Game-winning kicks are nothing new for Elam. This was the 25th of his career, including 16 in the final two minutes of play. He had four last season with the Broncos, three of them ending the game.

But this was his first for the Falcons and it came after he thought he had cost his new team the game.

Ryan's 26-yard sideline pass to Michael Jenkins with a second left gave Elam a chance for redemption that he wasn't expecting.

As the Bears marched down the field after his miss, Elam had paced nervously along the sideline. When Chicago scored so late, he hung his head in dejection and turned away.

"It looked bleak," Smith admitted.

But then came the pass completion from Ryan to Jenkins and Elam, renewed, trotted out for another chance.

Before the miss, he had already connected four times, once from 48 yards just like this attempt.

"You try to make it just like any other kick," Elam said. "It's like a golf swing."

Elam's swing had been as beautiful as Tiger Wood's until the miss.
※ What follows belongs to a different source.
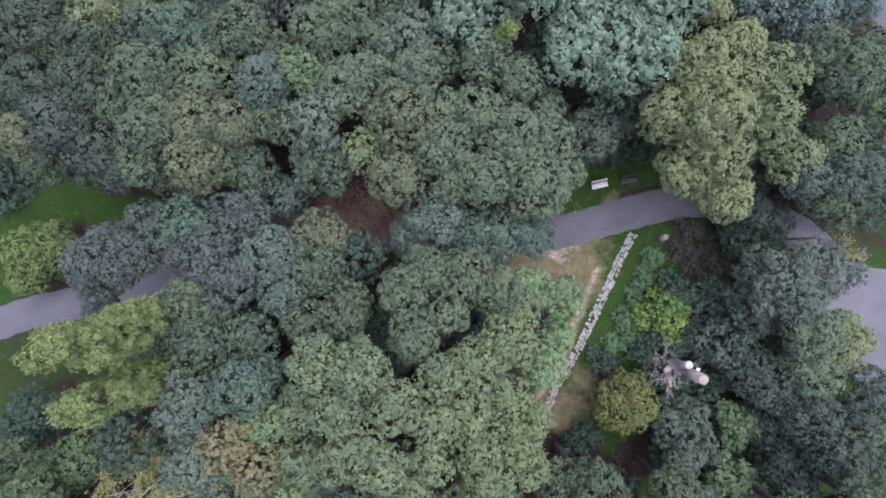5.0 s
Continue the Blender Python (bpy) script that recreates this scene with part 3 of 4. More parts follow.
def crown_object(leaves, puffs, mat, parent):
    """Leaves and spray cushions of one crown, as one mesh."""
    n = len(leaves)
    co, fv = (puffs[0], puffs[1]) if puffs is not None else (np.zeros((0, 3)), np.zeros((0, 3), int))
    me = bpy.data.meshes.new("crown")
    me.vertices.add(3 * n + len(co))
    me.vertices.foreach_set("co", np.concatenate([leaves.reshape(-1, 3), co]).astype(np.float32).ravel())
    me.loops.add(3 * n + 3 * len(fv))
    me.loops.foreach_set("vertex_index", np.concatenate([np.arange(3 * n), (fv + 3 * n).ravel()]).astype(np.int32))
    me.polygons.add(n + len(fv))
    me.polygons.foreach_set("loop_start", np.arange(0, 3 * (n + len(fv)), 3).astype(np.int32))
    me.materials.append(mat)
    me.update()
    me.validate()
    ob = new("crown", me)
    ob.parent = parent
    return ob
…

He had been perfect on all 15 of his attempts for the Falcons after making his final 15 for Denver. It was the best streak of his long and successful career.

Holder Michael Koenen took some blame for the streak-breaking miss. "I got the spot back a little bit too far," he said.

Elam's kick was ugly, sailing low and wide. He wouldn't miss again. Not given a second chance.

"I know that he has to feel a heck of a lot better right know than he would have if we didn't have another opportunity to kick that field goal," Smith said. "That was a pressure kick."

"I was crossing my fingers, doing everything superstitious that you can do," Ryan said.

"You just don't want to have the previous kick affect you in any way," Elam said. "So you just try to concentrate on your swing and trust it."

Few legs in NFL history have been more trustworthy. Elam has a share of the NFL record with a 63-yard boot, but his real strength has always been his accuracy.

For his career, Elam has been successful on 81.1 percent of his field goal attempts, making 411 of 507. He made 93.1 in 2006 with Denver and is an NFL-best 94.1 this season with the Falcons.

Elam admits he no longer has the range he once did, but he kicked a 50-yarder in the season opener. His 16 field goals lead the NFL and so do his 61 points.

Most important to Elam, though, is the Falcons' 4-2 record and tie for first place in the NFC South going into their bye week. He was afraid he'd cost Atlanta a win. Instead, he supplied the winning kick after all.

"I think this is going to do great things for our confidence and chemistry," Elam said. "Hopefully we can do something pretty special down the stretch."